Table 1.2 illustrates this for Albuquerque, New Mexico. During the middle 2000s, studies in Albuquerque showed that little or no new investment was needed to accommodate growth in some parts of the city, while other parts required new facilities to accommodate new development (see Nelson, Bowles, et al. 2008). City-operated facilities include public safety, parks, recreation and trails, drainage, and streets. Table 1.2 shows the difference in "net" costs needed to serve the same kind of development in what the city calls its fully served area but which is better characterized as the infill/redevelopment area of the city compared to what the city calls its "partially served" area, which is better characterized as the greenfield area of the city. Net costs are the new costs to service new development less the new tax and fee revenue it generates.
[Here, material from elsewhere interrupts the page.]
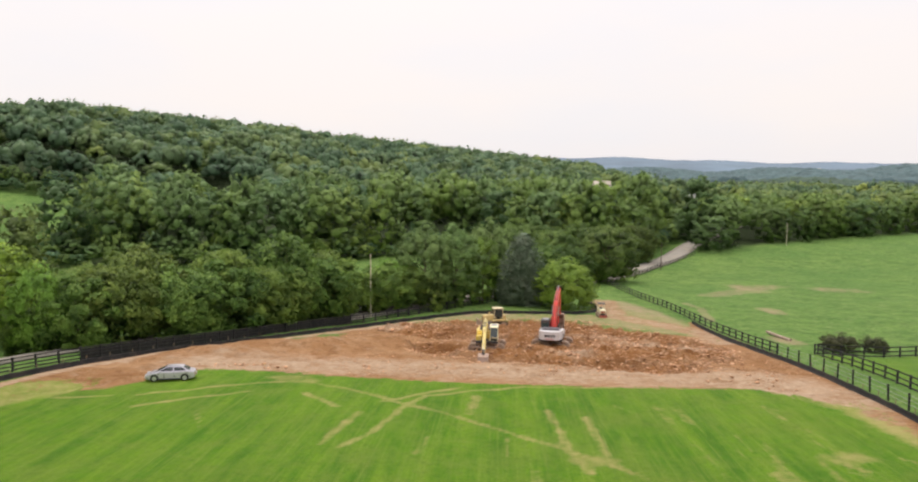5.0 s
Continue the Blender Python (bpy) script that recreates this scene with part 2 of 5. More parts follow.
    dug = mixc(nt, ramp(nt, noise_tex(nt, v, 0.13, 5, 0.65), (0.5, 0.0), (0.66, 0.7)), dug, (0.292, 0.207, 0.150))
    dug = mixc(nt, ramp(nt, voronoi(nt, v, 2.3), (0.1, 0.75), (0.3, 0.0)), dug, (0.299, 0.193, 0.111))
    dug = mixc(nt, ramp(nt, noise_tex(nt, v, 3.2, 5, 0.75), (0.54, 0.0), (0.64, 0.85)), dug, (0.37, 0.255, 0.18))
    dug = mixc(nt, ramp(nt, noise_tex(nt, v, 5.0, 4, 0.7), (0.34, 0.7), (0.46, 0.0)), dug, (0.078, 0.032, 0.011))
    dug = mixc(nt, ramp(nt, noise_tex(nt, coords(nt, "Object", (1, 1.5, 1)), 0.11, 6, 0.7), (0.36, 0.6), (0.5, 0.0)), dug, (0.13, 0.062, 0.024))
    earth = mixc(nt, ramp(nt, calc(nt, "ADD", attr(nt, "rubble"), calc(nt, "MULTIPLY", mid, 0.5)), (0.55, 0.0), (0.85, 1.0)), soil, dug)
    earth = mixc(nt, 1.0, earth, (1.04, 0.92, 0.74), "MULTIPLY")
    gravel = ramp(nt, noise_tex(nt, v, 1.4, 6, 0.7), (0.3, (0.3, 0.205, 0.13)), (0.7, (0.5, 0.38, 0.265)))
    pale = calc(nt, "ADD", attr(nt, "gravel"), calc(nt, "MULTIPLY", calc(nt, "SUBTRACT", noise_tex(nt, coords(nt, "Object", (0.8, 1.1, 1)), 0.55, 9, 0.78), 0.5), 3.0))
    earth = mixc(nt, ramp(nt, pale, (0.1, 0.0), (1.0, 0.9)), earth, gravel)
    edge = calc(nt, "ADD", attr(nt, "dirt"), calc(nt, "MULTIPLY", calc(nt, "SUBTRACT", noise_tex(nt, v, 0.8, 8, 0.78), 0.5), 1.5))
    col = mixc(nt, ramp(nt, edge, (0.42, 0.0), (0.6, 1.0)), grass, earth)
    # forest floor, its tone darkened to carry shade under and between the trees
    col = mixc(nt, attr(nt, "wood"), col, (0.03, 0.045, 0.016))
    put(nt, b.inputs["Base Color"], col)
    b.inputs["Roughness"].default_value = 0.95
    b.inputs["Specular IOR Level"].default_value = 0.15
    h = calc(nt, "ADD", calc(nt, "MULTIPLY", fine, 0.5), noise_tex(nt, v, 2.0, 6, 0.7))
    put(nt, b.inputs["Normal"], bumped(nt, h, 0.8, 0.22))
    return m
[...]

Clearly, it would cost the city much less to accommodate development in the infill/redevelopment area than in the greenfield area. Unfortunately, its facility financing system does just the opposite by subsidizing higher-cost development by overcharging lower-cost development. Albuquerque thus gets more high-cost and less low-cost development as a result.
MAXIMIZING LAND-USE INTERACTIONS
I also showed in Reshaping Metropolitan America (Nelson 2013b) that more densely developed areas with more mixed uses and more transportation options were more productive than less densely developed areas with segregated land uses and few alternatives to the automobile. A key purpose of redevelopment is to increase development density and to broaden the land-use mix, ideally taking advantage of existing, new, or planned transit systems.